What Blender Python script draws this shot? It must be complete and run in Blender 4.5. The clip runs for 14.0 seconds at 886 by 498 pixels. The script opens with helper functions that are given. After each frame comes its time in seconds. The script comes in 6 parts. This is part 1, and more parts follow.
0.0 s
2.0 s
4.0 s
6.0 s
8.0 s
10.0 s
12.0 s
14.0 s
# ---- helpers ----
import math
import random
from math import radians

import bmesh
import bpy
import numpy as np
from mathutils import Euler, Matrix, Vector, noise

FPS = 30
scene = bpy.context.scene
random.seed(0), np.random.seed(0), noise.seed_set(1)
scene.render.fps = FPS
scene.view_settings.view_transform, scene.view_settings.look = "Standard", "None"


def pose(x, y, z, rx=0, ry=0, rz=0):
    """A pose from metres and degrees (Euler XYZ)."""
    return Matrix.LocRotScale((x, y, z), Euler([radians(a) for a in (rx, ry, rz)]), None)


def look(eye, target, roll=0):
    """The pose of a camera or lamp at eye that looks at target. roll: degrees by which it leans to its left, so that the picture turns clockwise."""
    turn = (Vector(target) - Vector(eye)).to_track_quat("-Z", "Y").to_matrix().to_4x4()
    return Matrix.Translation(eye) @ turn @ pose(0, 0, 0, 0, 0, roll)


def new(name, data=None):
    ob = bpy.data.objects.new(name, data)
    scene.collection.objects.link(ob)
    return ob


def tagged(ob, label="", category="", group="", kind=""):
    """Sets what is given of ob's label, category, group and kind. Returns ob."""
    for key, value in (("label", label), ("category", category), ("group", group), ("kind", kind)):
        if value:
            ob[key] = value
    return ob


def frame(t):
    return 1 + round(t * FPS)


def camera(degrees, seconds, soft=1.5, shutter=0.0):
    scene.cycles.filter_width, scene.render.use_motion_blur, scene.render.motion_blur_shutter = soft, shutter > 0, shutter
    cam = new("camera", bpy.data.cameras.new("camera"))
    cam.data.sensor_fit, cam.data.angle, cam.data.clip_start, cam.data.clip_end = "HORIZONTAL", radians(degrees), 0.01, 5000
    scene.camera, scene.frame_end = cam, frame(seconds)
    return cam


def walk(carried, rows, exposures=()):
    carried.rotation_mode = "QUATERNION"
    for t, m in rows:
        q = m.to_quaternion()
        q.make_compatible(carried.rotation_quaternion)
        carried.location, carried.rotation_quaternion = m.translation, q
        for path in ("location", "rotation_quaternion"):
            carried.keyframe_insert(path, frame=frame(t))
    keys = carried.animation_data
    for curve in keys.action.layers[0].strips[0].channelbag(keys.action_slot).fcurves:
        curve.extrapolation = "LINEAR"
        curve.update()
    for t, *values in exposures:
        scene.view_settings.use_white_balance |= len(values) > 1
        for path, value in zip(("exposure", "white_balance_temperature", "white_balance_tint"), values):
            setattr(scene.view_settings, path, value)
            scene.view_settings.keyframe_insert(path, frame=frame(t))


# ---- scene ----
◆ ◆ ◆
◆ **Required work**:
Collect, from the material above, every line containing the word "Vector".

◆ **Worked solution**:
from mathutils import Euler, Matrix, Vector, noise
    turn = (Vector(target) - Vector(eye)).to_track_quat("-Z", "Y").to_matrix().to_4x4()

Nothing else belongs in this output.